Wichita mayor cites several cities as success stories
More than three years of negotiations — punctuated by weeks of public outcry over transparency — come down to a Tuesday City Council vote on a development agreement for the city’s new ballpark. It’s an agreement that could make or break the city’s deal to bring the Baby Cakes team from New Orleans.
As much as the deal itself, this is Mayor Jeff Longwell’s moment — whether he wants it to be or not.
“I really don’t want it to be about me,” he said.
“Let me say this again clearly: I really am not trying to build a legacy for me. I want to build something that this city can be proud of. That future generations will say, ‘You know what? This is cool. I want to stay here.’ ”
Not only the vote but the citizen commentary that goes with it — the council’s meeting time has been moved to 6 p.m. to accommodate the public — will be a referendum on Longwell’s dream of a ballpark to be a catalyst for development along the riverbank in the city’s core.
The vote was to have been two weeks ago but was postponed after The Eagle reported the deal included the city selling some land for $1 an acre to the baseball team’s investors to develop.
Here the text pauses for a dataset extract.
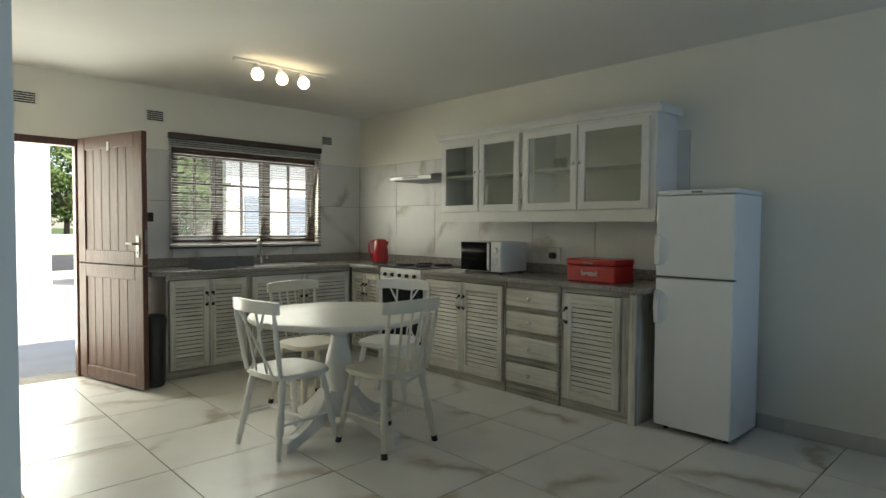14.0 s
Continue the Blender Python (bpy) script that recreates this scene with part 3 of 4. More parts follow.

“Even with all of the negative stories that have come out, I don’t believe that there are so many people against it,” Longwell said. “As much as we’ve seen public outcry, we’ve seen support.”
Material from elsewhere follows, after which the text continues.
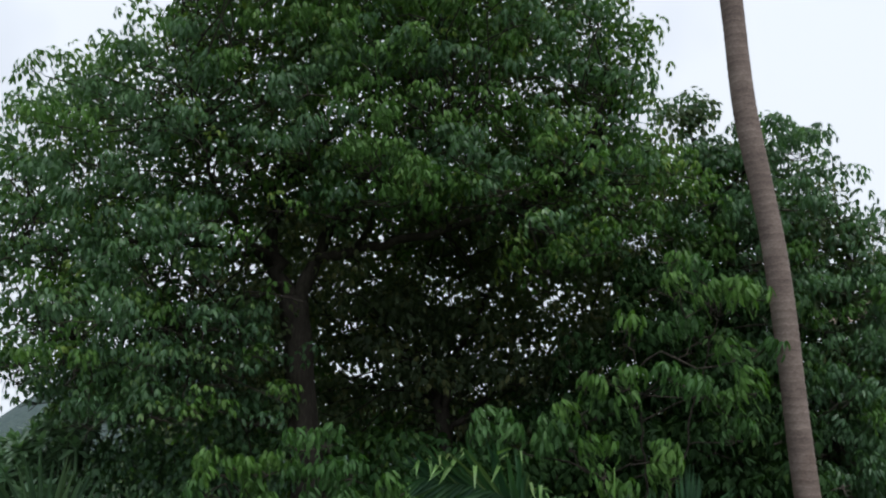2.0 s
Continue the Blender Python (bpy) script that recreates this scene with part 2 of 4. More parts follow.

He said some of the negativity is from people who simply don’t like him.
“There’s always going to be haters, right?”
Longwell said that “everything we do in this town unfortunately seems to be difficult.”
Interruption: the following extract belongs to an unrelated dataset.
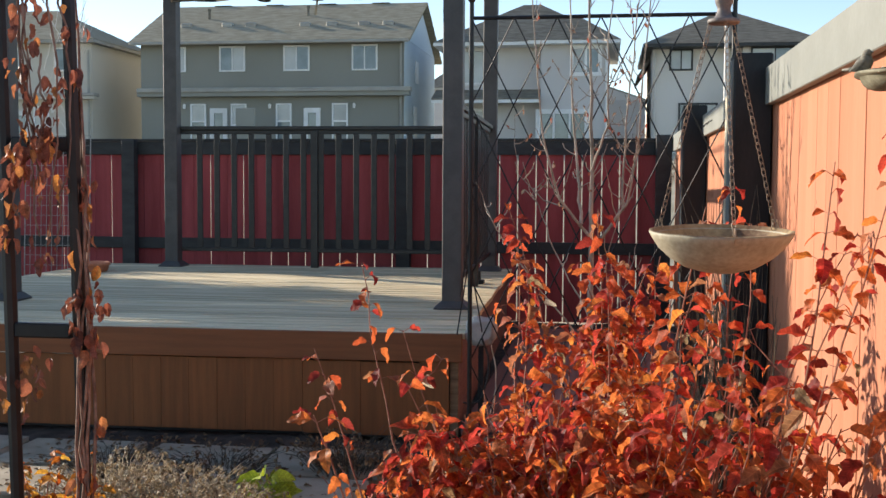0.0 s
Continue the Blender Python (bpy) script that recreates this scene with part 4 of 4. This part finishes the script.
def build_spent_perennials():
    rnd = random.Random(53)
    tan, dark = "tan spent perennial with dry flower heads by the stepping slabs", "dark withered perennial clump beside the deck"
    for (x, y), n, h, spread, lab in (((-1.62, 3.88), 260, 0.17, 0.24, tan), ((-1.33, 3.80), 260, 0.16, 0.22, tan), ((-1.08, 3.74), 160, 0.14, 0.16, tan), ((-0.78, 4.55), 260, 0.17, 0.22, dark), ((-1.35, 4.38), 170, 0.10, 0.24, dark), ((-1.9, 4.40), 170, 0.10, 0.24, dark)):
        g = thing("dried_perennial", lab, "plant", "spent perennials", at=(x, y, 0))
        bm = bmesh.new()
        heads = []
        for i in range(n):
            a, r = rnd.uniform(0, 2 * math.pi), spread * math.sqrt(rnd.random())
            b = Vector((math.cos(a) * r * 0.6, math.sin(a) * r * 0.6, 0))
            e = b + Vector((math.cos(a) * r * 0.7 + rnd.uniform(-0.05, 0.05), math.sin(a) * r * 0.7 + rnd.uniform(-0.05, 0.05), h * rnd.uniform(0.4, 1.1)))
            q = curve_pts(b, e, (0, 0, 0.025), 3, rnd, 0.014)
            tube(bm, q, [0.0018, 0.0016, 0.0014, 0.001], 3)
            if lab == tan or i % 2:
                for _ in range(5):
                    d = (rnd.uniform(-1, 1), rnd.uniform(-1, 1), rnd.uniform(-0.6, 0.8))
                    heads.append((*leaf_geometry("plain", rnd), leaf_pose(q[-1] - Vector((0, 0, rnd.uniform(0, 0.03))), d, rnd.uniform(0.010, 0.026), rnd, 0.3)))
        part("tuft", bm, M_DRYGRASS if lab == dark else M_STRAW, g)["kind"] = "stuff"
        joined("seed_head", heads, M_LITTER if lab == dark else M_HUSK, g, "", "stuff")
    # orange leaves low beside the arch
    g = thing("low_shrub", "low plant with orange and yellow autumn leaves", "plant", at=(-1.50, 3.05, 0))
    bits = []
    bm = bmesh.new()
    for i in range(26):
        a = i * 2.4
        e = Vector((math.cos(a) * rnd.uniform(0.05, 0.26), math.sin(a) * rnd.uniform(0.05, 0.2), rnd.uniform(0.16, 0.46)))
        q = curve_pts((0, 0, -0.01), e, (0, 0, 0.03), 5, rnd, 0.006)
        tube(bm, q, [0.003, 0.0026, 0.0022, 0.0018, 0.0014, 0.001], 4)
        for p in q[2:]:
            for _ in range(3):
                bits.append((*leaf_geometry("lobed", rnd), leaf_pose(p, (rnd.uniform(-1, 1), rnd.uniform(-1, 1), 0.2), rnd.uniform(0.03, 0.06), rnd, 0.5)))
    part("stem", bm, M_STEM, g)
    joined("foliage", bits, M_ORANGE, g, "orange and yellow leaves", "stuff")
    g = thing("green_plant", "small plant with broad lime green leaves", "plant", at=(-0.99, 3.98, 0))
    meshes = [leaf_mesh("leaf", "plain", 300 + i, M_LIME) for i in range(3)]
    for i in range(16):
        a = i * 2.4
        m = leaf_pose(Vector((0.02 * math.cos(a), 0.02 * math.sin(a), 0.05 + 0.006 * i)), (math.cos(a), math.sin(a), 0.5), rnd.uniform(0.095, 0.155), rnd, 0.5)
        piece("leaf", meshes[i % 3], g, m)
    bm = bmesh.new()
    tube(bm, [(0, 0, -0.01), (0, 0, 0.14)], 0.004)
    part("stem", bm, M_LIME, g)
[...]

“Sometimes it feels like an uphill battle. You’re fighting everybody when you try and take bold steps.”
He said they’re necessary steps.
“We have to grow. If we’re not growing, we’re moving backwards.”
Longwell said he knows he and others at the city have to shoulder some blame.
“Certainly, we can armchair quarterback all day long.”
The “city could have done a better job of communications,” he said.
Longwell said there were limitations on what the city could share, but added, “we could have said we’re still in negotiations on elements.”
He had to walk back comments he made about Minor League Baseball preventing the city from talking. He said officials could have told the public sooner about the development deal to help bring the Baby Cakes.
There also are lots of unanswered questions, including how many acres the city may sell the team, who is part of the development group that will develop those acres and what happens if that deal falls apart.
Longwell has said the team won’t come if the development deal falls through.
Still, he doesn’t have regrets for pursuing a ballpark.
“It always comes back to I want to build a city that truly is a city that’s growing,” he said.
“It was an opportunity to look at a quality-of-life feature that could also bring development that could potentially bring the kind of revenue we need to grow our city without taxing our citizens more.”
Longwell won’t guarantee that property taxes won’t rise or that the city won’t move funds from elsewhere if the baseball development ends up needing them.
In addition to lots of unexpected, hastily called meetings over baseball that have kept him busy, Longwell has filed to run for re-election this year. Then there’s the daily business of being the mayor of a city of about 400,000 people.
“Everything keeps me up at night. Seriously. There’s a thousand things that keep me up at night.”
Longwell said he got into politics for a reason, though.
“I’ve said from day one, we need to figure out how we can improve the quality of life in Wichita, and we’re not done yet.”